- **Data provided**:
* * * * * * * * *
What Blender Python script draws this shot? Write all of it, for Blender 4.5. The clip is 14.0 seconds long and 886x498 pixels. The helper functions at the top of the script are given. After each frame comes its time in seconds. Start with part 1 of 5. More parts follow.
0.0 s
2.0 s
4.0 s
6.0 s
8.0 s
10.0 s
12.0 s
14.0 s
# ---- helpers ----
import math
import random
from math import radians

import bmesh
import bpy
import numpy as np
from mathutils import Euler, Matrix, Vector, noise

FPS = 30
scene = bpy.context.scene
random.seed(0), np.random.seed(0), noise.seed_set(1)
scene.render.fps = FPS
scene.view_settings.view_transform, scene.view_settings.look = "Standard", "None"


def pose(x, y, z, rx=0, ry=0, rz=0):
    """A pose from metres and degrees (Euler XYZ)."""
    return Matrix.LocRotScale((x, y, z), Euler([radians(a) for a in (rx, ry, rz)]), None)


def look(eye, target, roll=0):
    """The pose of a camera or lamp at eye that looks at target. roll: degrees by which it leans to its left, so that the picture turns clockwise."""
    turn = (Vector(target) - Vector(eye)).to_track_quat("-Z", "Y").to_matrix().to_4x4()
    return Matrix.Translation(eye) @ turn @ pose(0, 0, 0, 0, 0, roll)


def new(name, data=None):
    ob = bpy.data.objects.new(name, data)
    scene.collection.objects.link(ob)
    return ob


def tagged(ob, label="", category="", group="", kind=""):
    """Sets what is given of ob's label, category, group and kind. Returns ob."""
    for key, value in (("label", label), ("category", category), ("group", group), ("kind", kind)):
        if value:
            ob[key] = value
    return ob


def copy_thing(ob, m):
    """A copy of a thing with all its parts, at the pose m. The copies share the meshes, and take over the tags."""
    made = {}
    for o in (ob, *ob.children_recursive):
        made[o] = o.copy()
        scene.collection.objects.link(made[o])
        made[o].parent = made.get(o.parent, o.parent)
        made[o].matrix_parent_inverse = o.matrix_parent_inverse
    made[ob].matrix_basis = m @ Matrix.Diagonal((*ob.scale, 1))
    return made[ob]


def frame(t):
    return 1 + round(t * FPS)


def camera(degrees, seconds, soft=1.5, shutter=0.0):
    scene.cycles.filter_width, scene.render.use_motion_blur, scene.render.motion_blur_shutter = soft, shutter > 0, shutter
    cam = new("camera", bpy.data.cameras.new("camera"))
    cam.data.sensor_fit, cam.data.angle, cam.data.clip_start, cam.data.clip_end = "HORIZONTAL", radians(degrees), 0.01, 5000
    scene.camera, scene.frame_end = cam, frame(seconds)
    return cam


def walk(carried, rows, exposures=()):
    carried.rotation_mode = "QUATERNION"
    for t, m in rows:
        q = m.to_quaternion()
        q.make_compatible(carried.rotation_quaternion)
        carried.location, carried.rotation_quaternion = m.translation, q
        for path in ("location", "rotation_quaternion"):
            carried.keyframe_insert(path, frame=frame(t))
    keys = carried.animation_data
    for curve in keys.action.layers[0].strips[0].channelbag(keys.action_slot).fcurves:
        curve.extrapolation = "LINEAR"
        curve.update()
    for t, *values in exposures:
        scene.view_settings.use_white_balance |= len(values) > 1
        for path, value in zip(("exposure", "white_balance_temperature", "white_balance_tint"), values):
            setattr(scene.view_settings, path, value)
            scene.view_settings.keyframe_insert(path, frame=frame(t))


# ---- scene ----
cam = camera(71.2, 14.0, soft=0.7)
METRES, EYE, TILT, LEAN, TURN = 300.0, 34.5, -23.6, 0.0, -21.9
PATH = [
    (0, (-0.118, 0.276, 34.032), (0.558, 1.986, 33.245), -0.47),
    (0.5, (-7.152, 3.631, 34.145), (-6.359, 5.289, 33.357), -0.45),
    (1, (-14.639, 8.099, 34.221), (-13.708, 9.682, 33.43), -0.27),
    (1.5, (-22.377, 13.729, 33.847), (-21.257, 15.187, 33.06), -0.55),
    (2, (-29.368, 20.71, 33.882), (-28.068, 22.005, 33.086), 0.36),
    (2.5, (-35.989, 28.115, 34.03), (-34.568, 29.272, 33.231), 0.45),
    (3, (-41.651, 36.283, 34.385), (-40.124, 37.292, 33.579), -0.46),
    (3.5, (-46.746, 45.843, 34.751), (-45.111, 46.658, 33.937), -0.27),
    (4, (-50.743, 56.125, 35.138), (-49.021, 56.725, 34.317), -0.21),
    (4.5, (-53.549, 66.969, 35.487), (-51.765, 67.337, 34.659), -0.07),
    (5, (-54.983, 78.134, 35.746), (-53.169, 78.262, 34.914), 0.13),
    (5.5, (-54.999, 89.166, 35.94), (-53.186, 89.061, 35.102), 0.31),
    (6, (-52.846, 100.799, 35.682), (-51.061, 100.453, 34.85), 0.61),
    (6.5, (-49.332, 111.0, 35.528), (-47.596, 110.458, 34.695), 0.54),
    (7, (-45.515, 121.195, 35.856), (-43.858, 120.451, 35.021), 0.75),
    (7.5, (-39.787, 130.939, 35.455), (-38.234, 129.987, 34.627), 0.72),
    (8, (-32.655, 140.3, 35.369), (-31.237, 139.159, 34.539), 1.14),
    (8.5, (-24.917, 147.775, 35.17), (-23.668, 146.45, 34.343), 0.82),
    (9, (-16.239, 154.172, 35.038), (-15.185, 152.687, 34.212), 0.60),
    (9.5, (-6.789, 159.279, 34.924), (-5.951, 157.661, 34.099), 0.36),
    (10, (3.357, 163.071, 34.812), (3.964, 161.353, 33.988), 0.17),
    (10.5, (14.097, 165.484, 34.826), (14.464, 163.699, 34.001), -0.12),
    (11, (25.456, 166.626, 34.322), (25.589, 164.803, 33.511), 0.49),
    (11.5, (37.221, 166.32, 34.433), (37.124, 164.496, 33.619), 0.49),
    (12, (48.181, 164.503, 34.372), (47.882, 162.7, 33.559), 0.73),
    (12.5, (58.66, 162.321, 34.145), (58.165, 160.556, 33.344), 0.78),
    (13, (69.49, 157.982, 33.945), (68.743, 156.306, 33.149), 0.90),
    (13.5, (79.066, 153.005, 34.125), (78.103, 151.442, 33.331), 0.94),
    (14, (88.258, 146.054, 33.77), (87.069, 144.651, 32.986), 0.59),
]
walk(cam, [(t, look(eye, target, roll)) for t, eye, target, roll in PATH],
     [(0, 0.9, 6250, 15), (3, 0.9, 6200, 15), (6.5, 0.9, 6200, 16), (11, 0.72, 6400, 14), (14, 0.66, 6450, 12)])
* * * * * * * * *
- **Problem statement**: Reproduce the material above without altering a single character.

- **Response**:
What Blender Python script draws this shot? Write all of it, for Blender 4.5. The clip is 14.0 seconds long and 886x498 pixels. The helper functions at the top of the script are given. After each frame comes its time in seconds. Start with part 1 of 5. More parts follow.
0.0 s
2.0 s
4.0 s
6.0 s
8.0 s
10.0 s
12.0 s
14.0 s
# ---- helpers ----
import math
import random
from math import radians

import bmesh
import bpy
import numpy as np
from mathutils import Euler, Matrix, Vector, noise

FPS = 30
scene = bpy.context.scene
random.seed(0), np.random.seed(0), noise.seed_set(1)
scene.render.fps = FPS
scene.view_settings.view_transform, scene.view_settings.look = "Standard", "None"


def pose(x, y, z, rx=0, ry=0, rz=0):
    """A pose from metres and degrees (Euler XYZ)."""
    return Matrix.LocRotScale((x, y, z), Euler([radians(a) for a in (rx, ry, rz)]), None)


def look(eye, target, roll=0):
    """The pose of a camera or lamp at eye that looks at target. roll: degrees by which it leans to its left, so that the picture turns clockwise."""
    turn = (Vector(target) - Vector(eye)).to_track_quat("-Z", "Y").to_matrix().to_4x4()
    return Matrix.Translation(eye) @ turn @ pose(0, 0, 0, 0, 0, roll)


def new(name, data=None):
    ob = bpy.data.objects.new(name, data)
    scene.collection.objects.link(ob)
    return ob


def tagged(ob, label="", category="", group="", kind=""):
    """Sets what is given of ob's label, category, group and kind. Returns ob."""
    for key, value in (("label", label), ("category", category), ("group", group), ("kind", kind)):
        if value:
            ob[key] = value
    return ob


def copy_thing(ob, m):
    """A copy of a thing with all its parts, at the pose m. The copies share the meshes, and take over the tags."""
    made = {}
    for o in (ob, *ob.children_recursive):
        made[o] = o.copy()
        scene.collection.objects.link(made[o])
        made[o].parent = made.get(o.parent, o.parent)
        made[o].matrix_parent_inverse = o.matrix_parent_inverse
    made[ob].matrix_basis = m @ Matrix.Diagonal((*ob.scale, 1))
    return made[ob]


def frame(t):
    return 1 + round(t * FPS)


def camera(degrees, seconds, soft=1.5, shutter=0.0):
    scene.cycles.filter_width, scene.render.use_motion_blur, scene.render.motion_blur_shutter = soft, shutter > 0, shutter
    cam = new("camera", bpy.data.cameras.new("camera"))
    cam.data.sensor_fit, cam.data.angle, cam.data.clip_start, cam.data.clip_end = "HORIZONTAL", radians(degrees), 0.01, 5000
    scene.camera, scene.frame_end = cam, frame(seconds)
    return cam


def walk(carried, rows, exposures=()):
    carried.rotation_mode = "QUATERNION"
    for t, m in rows:
        q = m.to_quaternion()
        q.make_compatible(carried.rotation_quaternion)
        carried.location, carried.rotation_quaternion = m.translation, q
        for path in ("location", "rotation_quaternion"):
            carried.keyframe_insert(path, frame=frame(t))
    keys = carried.animation_data
    for curve in keys.action.layers[0].strips[0].channelbag(keys.action_slot).fcurves:
        curve.extrapolation = "LINEAR"
        curve.update()
    for t, *values in exposures:
        scene.view_settings.use_white_balance |= len(values) > 1
        for path, value in zip(("exposure", "white_balance_temperature", "white_balance_tint"), values):
            setattr(scene.view_settings, path, value)
            scene.view_settings.keyframe_insert(path, frame=frame(t))


# ---- scene ----
cam = camera(71.2, 14.0, soft=0.7)
METRES, EYE, TILT, LEAN, TURN = 300.0, 34.5, -23.6, 0.0, -21.9
PATH = [
    (0, (-0.118, 0.276, 34.032), (0.558, 1.986, 33.245), -0.47),
    (0.5, (-7.152, 3.631, 34.145), (-6.359, 5.289, 33.357), -0.45),
    (1, (-14.639, 8.099, 34.221), (-13.708, 9.682, 33.43), -0.27),
    (1.5, (-22.377, 13.729, 33.847), (-21.257, 15.187, 33.06), -0.55),
    (2, (-29.368, 20.71, 33.882), (-28.068, 22.005, 33.086), 0.36),
    (2.5, (-35.989, 28.115, 34.03), (-34.568, 29.272, 33.231), 0.45),
    (3, (-41.651, 36.283, 34.385), (-40.124, 37.292, 33.579), -0.46),
    (3.5, (-46.746, 45.843, 34.751), (-45.111, 46.658, 33.937), -0.27),
    (4, (-50.743, 56.125, 35.138), (-49.021, 56.725, 34.317), -0.21),
    (4.5, (-53.549, 66.969, 35.487), (-51.765, 67.337, 34.659), -0.07),
    (5, (-54.983, 78.134, 35.746), (-53.169, 78.262, 34.914), 0.13),
    (5.5, (-54.999, 89.166, 35.94), (-53.186, 89.061, 35.102), 0.31),
    (6, (-52.846, 100.799, 35.682), (-51.061, 100.453, 34.85), 0.61),
    (6.5, (-49.332, 111.0, 35.528), (-47.596, 110.458, 34.695), 0.54),
    (7, (-45.515, 121.195, 35.856), (-43.858, 120.451, 35.021), 0.75),
    (7.5, (-39.787, 130.939, 35.455), (-38.234, 129.987, 34.627), 0.72),
    (8, (-32.655, 140.3, 35.369), (-31.237, 139.159, 34.539), 1.14),
    (8.5, (-24.917, 147.775, 35.17), (-23.668, 146.45, 34.343), 0.82),
    (9, (-16.239, 154.172, 35.038), (-15.185, 152.687, 34.212), 0.60),
    (9.5, (-6.789, 159.279, 34.924), (-5.951, 157.661, 34.099), 0.36),
    (10, (3.357, 163.071, 34.812), (3.964, 161.353, 33.988), 0.17),
    (10.5, (14.097, 165.484, 34.826), (14.464, 163.699, 34.001), -0.12),
    (11, (25.456, 166.626, 34.322), (25.589, 164.803, 33.511), 0.49),
    (11.5, (37.221, 166.32, 34.433), (37.124, 164.496, 33.619), 0.49),
    (12, (48.181, 164.503, 34.372), (47.882, 162.7, 33.559), 0.73),
    (12.5, (58.66, 162.321, 34.145), (58.165, 160.556, 33.344), 0.78),
    (13, (69.49, 157.982, 33.945), (68.743, 156.306, 33.149), 0.90),
    (13.5, (79.066, 153.005, 34.125), (78.103, 151.442, 33.331), 0.94),
    (14, (88.258, 146.054, 33.77), (87.069, 144.651, 32.986), 0.59),
]
walk(cam, [(t, look(eye, target, roll)) for t, eye, target, roll in PATH],
     [(0, 0.9, 6250, 15), (3, 0.9, 6200, 15), (6.5, 0.9, 6200, 16), (11, 0.72, 6400, 14), (14, 0.66, 6450, 12)])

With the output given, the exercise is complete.